The pipe-smoking villain illustrates Sfar’s indelible style. The Professor’s Daughter is a mix of Victorian novels and hero stories of the 1940s. The mummy hero (“hero,” to distinguish him from the thousands of other mummies clearly on the streets) puffs on a cigarette like a contemplative Humphrey Bogart. The women are flighty, and in one fabulous moment, the mummy’s father crashes through the Queen’s Palace with a professor thrown over his shoulder. The confrontation with the Queen is perfectly done, as well. A mummy king threatening a plump monarch is ripe with humor.
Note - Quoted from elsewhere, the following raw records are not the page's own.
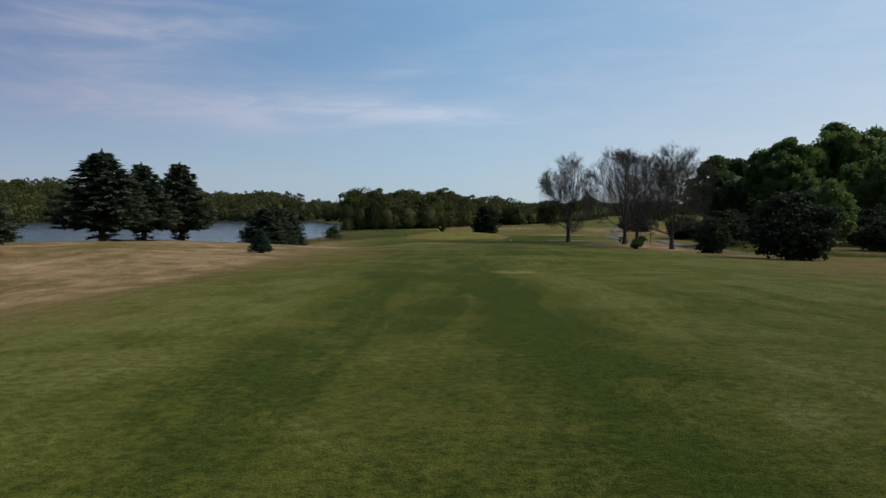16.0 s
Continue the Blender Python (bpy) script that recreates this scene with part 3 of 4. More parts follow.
def pin_oak(name, label, seed, height, wide, leaf_mat, trunk=.45):
    """A dense oak with tiers of near-level boughs from the ground up, the lower ones drooping, leaves in flat clumps along them."""
    r = np.random.default_rng(seed)
    tree = thing(name, label, "tree")
    geo, green = Geo(), Geo()
    t = np.linspace(0, 1, 9)
    geo.limb(np.column_stack([.1 * np.sin(t * 3), .1 * np.cos(t * 4), t * height * .95 - .3]), trunk * (1 - .9 * t) + .02, 10)
    boughs = 190
    for k in range(boughs):
        h = .04 + .94 * ((k + .5) / boughs) ** 1.25
        a = k * 2.4 + r.uniform(-.5, .5)
        ln = wide * np.interp(h, (0, .08, .3, .6, .8, .92, 1), (.72, .9, 1, .95, .72, .42, .12)) * r.uniform(.84, 1.06)
        s = np.linspace(0, 1, 6)
        rise = np.interp(h, (0, .3, .7, 1), (-.16, .06, .34, .9)) + r.uniform(-.08, .08)
        path = np.outer(s * ln, (math.cos(a), math.sin(a), 0)) + np.outer(h * height + rise * ln * s - .12 * ln * s ** 2.5, (0, 0, 1))
        path[:, 2] = np.maximum(path[:, 2], .5)
        geo.limb(path, .09 * (1 - .85 * s) * (1.2 - h), 4)
        clumps, per = 17, 62
        u = r.uniform(.25, 1.02, clumps)
        mids = np.stack([np.interp(u, s, path[:, c]) for c in range(3)], 1) + r.normal(size=(clumps, 3)) * (.13 * ln, .13 * ln, .22) * (1.2 - u[:, None] * .7)
        at = np.repeat(mids, per, 0)
        at = at + unit(r, len(at)) * r.uniform(.1, 1, (len(at), 1)) ** .5 * (.95, .95, .62) * np.repeat(r.uniform(.6, 1.15, clumps), per)[:, None]
        at[:, 2] = np.maximum(at[:, 2], .35)
        leaves(green, r, at, .19)
    part("trunk", geo.mesh("trunk"), bark, tree, smooth=True)
    part("crown", green.mesh("crown"), leaf_mat, tree)
    return tree


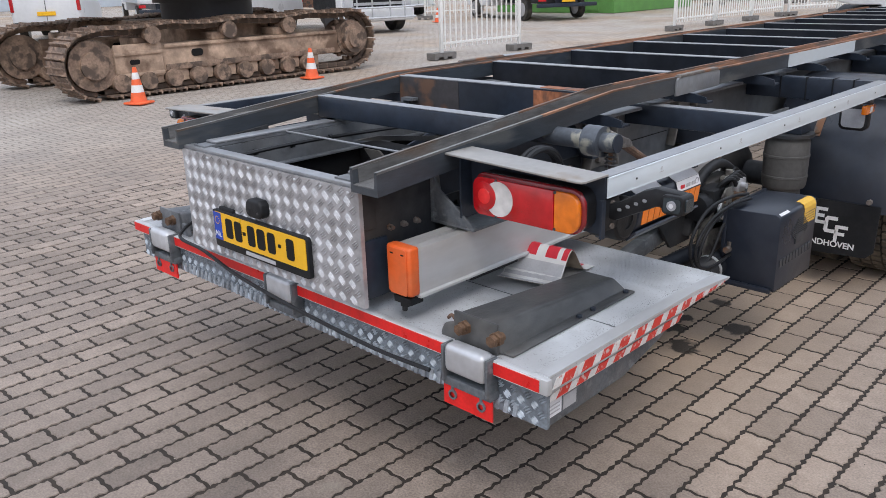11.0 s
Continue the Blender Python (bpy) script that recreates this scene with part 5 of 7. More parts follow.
# the folded leaves ride a little above the frame; the rear edge hangs lower and farther in
REAR_EDGE = ("rear_edge_bar", "red_strip", "strip_border", "rear_tread_strip", "hinge_block", "rear_cable")
for o in lift.children:
    kind = o.name.split(".")[0]
    if kind in REAR_EDGE:
        o.location.y += 0.027
        o.location.z -= 0.004
    elif kind not in ("mounting_beam", "beam_hanger", "rubber_pad"):
        o.location.z += 0.013

# lifting arms and rams either side
for s in (-1, 1):
    arm = part("lift_arm", Build().prism([(0.55, 0.41), (0.6, 0.455), (1.2, 0.51), (1.56, 0.57), (1.9, 0.6), (2.0, 0.53), (1.9, 0.48), (1.56, 0.5), (1.2, 0.44), (0.6, 0.395)], "x", s * 0.55, s * 0.6).bevel(0.006), DARK_DUSTY if s < 0 else GALV, lift, "worn steel lifting arm")
    ram = part("ram", Build().cyl((s * 0.8, 0.62, 0.425), (s * 0.8, 1.41, 0.42), 0.041, n=20).cyl((s * 0.8, 1.5, 0.42), (s * 0.8, 1.9, 0.42), 0.05, n=20), BEAM_SHADE_AND_RAM, lift, "black hydraulic ram with a rubber gaiter")
    part("gaiter", Build().tube([(s * 0.8, 1.385, 0.42), (s * 0.8, 1.46, 0.42), (s * 0.8, 1.53, 0.42)], 0.052, 18, 0.07, 0.0085), HOSE, ram, "ribbed rubber gaiter")
    part("second_gaiter", Build().tube([(s * 0.7, 1.06, 0.468), (s * 0.7, 1.13, 0.466), (s * 0.7, 1.2, 0.464)], 0.046, 16, 0.1, 0.0095), HOSE, ram, "ribbed rubber gaiter")
    part("gaiter_clip", Build().lathe([(-0.008, 0.044), (-0.008, 0.05), (0.008, 0.05), (0.008, 0.044)], (s * 0.7, 1.205, 0.464), "y", 20), STAY, ram)
    for y, z in ((1.525, 0.42),):
        part("gaiter_clip", Build().lathe([(-0.006, 0.052), (-0.006, 0.057), (0.006, 0.057), (0.006, 0.052)], (s * 0.8, y, z), "y", 22), ALU, ram)
    part("ram_pivot", Build().cyl((s * 0.7, 1.9, 0.425), (s * 0.9, 1.9, 0.425), 0.035, n=18), CAST, ram)
    part("second_tube", Build().cyl((s * 0.7, 0.75, 0.475), (s * 0.7, 1.6, 0.45), 0.034, n=18), BEAM_SHADE_AND_RAM, ram)
    part("link_block", Build().prism([(1.62, 0.5), (1.95, 0.55), (2.02, 0.64), (1.95, 0.72), (1.75, 0.7), (1.65, 0.64)], "x", s * 0.6, s * 0.66).bevel(0.012, 3), DARK_DUSTY, lift)
    part("link_block", Build().prism([(1.62, 0.42), (1.8, 0.42), (1.86, 0.6), (1.8, 0.69), (1.68, 0.66)], "x", s * 0.68, s * 0.73).bevel(0.012, 3), CAST, lift)
    part("link_pin", Build().cyl((s * 0.56, 1.83, 0.64), (s * 0.78, 1.83, 0.64), 0.03, n=18), BOLT, lift)
# open left side: stop plate, valve tower, castings and the cable ring
stop = part("stop_plate", Build().prism([(1.705, 0.4), (1.72, 0.388), (1.885, 0.392), (1.892, 0.402), (1.886, 0.572), (1.878, 0.58), (1.712, 0.575), (1.704, 0.565)], "x", -0.912, -0.886).bevel(0.004), BLACK_PL, lift, "black rubber-faced stop plate")
part("backing_flange", Build().prism([(1.7, 0.395), (1.895, 0.385), (1.892, 0.588), (1.705, 0.584)], "x", -0.885, -0.876).bevel(0.002), DARK, stop)
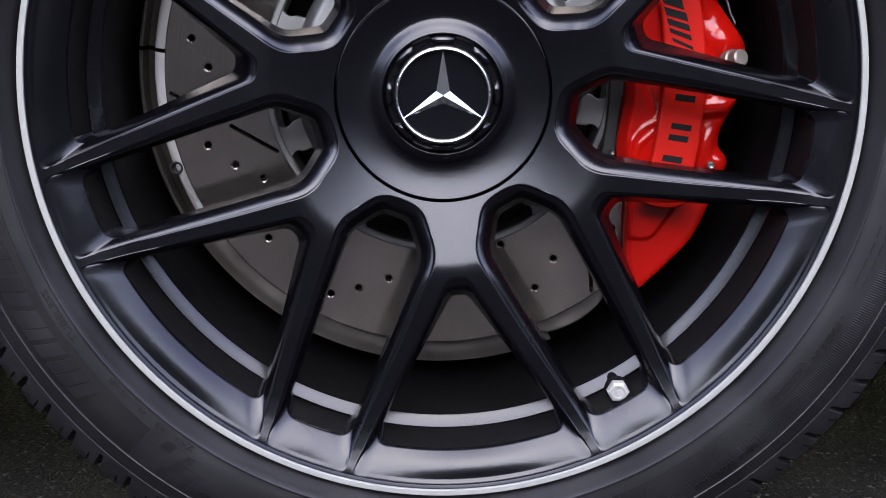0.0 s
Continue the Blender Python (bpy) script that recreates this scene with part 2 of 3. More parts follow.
def slab(outline, y0, y1, bevel=0.002, steps=3, dome=0.0):
    """A plate from an outline of (x, z): front at y0 with rounded edge, back at y1."""
    bm = bmesh.new()
    c = sum((Vector(p) for p in outline), Vector((0, 0))) / len(outline)
    n = len(outline)
    nor = []
    for i in range(n):
        t = (Vector(outline[(i + 1) % n]) - Vector(outline[i - 1])).normalized()
        w = Vector((t.y, -t.x))
        nor.append(w)
    area = sum(outline[i][0] * outline[(i + 1) % n][1] - outline[(i + 1) % n][0] * outline[i][1] for i in range(n))
    sgn = 1 if area > 0 else -1
    rings = [[bm.verts.new((p[0], y1, p[1])) for p in outline]]
    for k in range(steps + 1):
        a = math.pi / 2 * k / steps
        off, y = -bevel * (1 - math.cos(a)) * sgn, y0 + bevel * (1 - math.sin(a))
        rings.append([bm.verts.new((p[0] + nor[i].x * off, y, p[1] + nor[i].y * off)) for i, p in enumerate(outline)])
    hold = -(bevel + 0.0004) * sgn
    rings.append([bm.verts.new((p[0] + nor[i].x * hold, y0, p[1] + nor[i].y * hold)) for i, p in enumerate(outline)])
    for p, q in zip(rings, rings[1:]):
        for i in range(n):
            bm.faces.new((p[i], p[(i + 1) % n], q[(i + 1) % n], q[i]))
    if dome:
        mid = [bm.verts.new((v.co.x * 0.5 + c.x * 0.5, y0 - dome, v.co.z * 0.5 + c.y * 0.5)) for v in rings[-1]]
        for i in range(n):
            bm.faces.new((rings[-1][i], rings[-1][(i + 1) % n], mid[(i + 1) % n], mid[i]))
        bm.faces.new(mid)
    else:
        bm.faces.new(rings[-1])
    bm.faces.new(rings[0])
    bm.normal_update()
    bmesh.ops.triangulate(bm, faces=[f for f in bm.faces if len(f.verts) > 4], ngon_method="EAR_CLIP")
    return bm


def smooth_loop(ctrl, per=6):
    """A closed Catmull-Rom loop through the control points."""
    out, n = [], len(ctrl)
    for i in range(n):
        p0, p1, p2, p3 = (Vector(ctrl[(i + k) % n][:2]) for k in (-1, 0, 1, 2))
        for k in range(per):
            t = k / per
            out.append(0.5 * (2 * p1 + (p2 - p0) * t + (2 * p0 - 5 * p1 + 4 * p2 - p3) * t * t + (3 * p1 - p0 - 3 * p2 + p3) * t ** 3))
    return out


# ---- ground ----
bm = bmesh.new()
vs = [bm.verts.new(p) for p in ((-400, -400, 0), (400, -400, 0), (400, 400, 0), (-400, 400, 0))]
bm.faces.new(vs)
tagged(part("ground", bm, ASPHALT, None, at=(0, 0, 0)), "dark coarse asphalt with pale grit", "ground", kind="structure")

# unseen dark wall behind the viewer, added to keep low reflections dark
bm = bmesh.new()
bmesh.ops.create_cube(bm, size=1, matrix=Matrix.LocRotScale((0, -5.2, 1.0), None, (24, 0.3, 2.0)))
tagged(part("unseen_wall_south", bm, WALL, None, at=(0, 0, 0)), "unseen dark wall added to darken reflections", "wall", kind="structure")
# two more out of view at the sides, added to darken sideways reflections
for side, x in (("unseen_wall_east", 4.6), ("unseen_wall_west", -4.6)):
    bm = bmesh.new()
    bmesh.ops.create_cube(bm, size=1, matrix=Matrix.LocRotScale((x, 1.4, 1.0), None, (0.3, 12.6, 2.0)))
    tagged(part(side, bm, WALL, None, at=(0, 0, 0)), "unseen dark wall added to darken reflections", "wall", kind="structure")

# ---- wheel ----
wheel = thing("alloy_wheel", "satin black alloy car wheel with seven forked spokes", "wheel")
PHASE = 17.38  # angle of the first spoke stem
GRID = np.arange(0, 0.2751, 0.0005)
_y = np.interp(GRID, [0.0, 0.045, 0.069, 0.113, 0.121, 0.160, 0.200, 0.220, 0.234, 0.2450, 0.2540, 0.2600, 0.275],
               [0.0440, 0.0390, 0.0304, 0.0142, 0.0135, 0.0142, 0.0146, 0.0140, 0.0124, 0.0096, 0.0062, 0.0034, 0.0005])
_k = np.exp(-0.5 * (np.arange(-12, 13) / 4.0) ** 2)
_y = np.convolve(np.pad(_y, 12, mode="edge"), _k / _k.sum(), mode="valid")


def face_y(r):
    return float(np.interp(r, GRID, _y))


LAST = {}  # where each window outline's rim corner ends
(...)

In the end, The Professor’s Daughter is too short to compare to Vampire Loves, Klezmer, or The Rabbi’s Cat, Sfar’s more broad-shouldered children. The Professor’s Daughter tells a simple story well. It appearance in English is indicative of a greater pursuit than merely a Sfar tour de force. It’s a sign that the demand for Sfar writing has breached the United States. The Professor’s Daughter was written in 1997, and so its recent translation suggests that Americans are willing to scavenge through Sfar’s catalog for new material. Considered as such, The Professor’s Daughter is the most delicious trifle, a love story, an adventure tale, a Victorian romance, and a legal mystery. And, like Sfar’s other work, it’s gorgeously written and masterfully told. Like Sfar himself, it should be seen as a gift. Thus making the critiques of it—its length, its lack of weighty meaning—seem unappreciative. Don’t look a gift mummy in the mouth, or bandages, as it may be.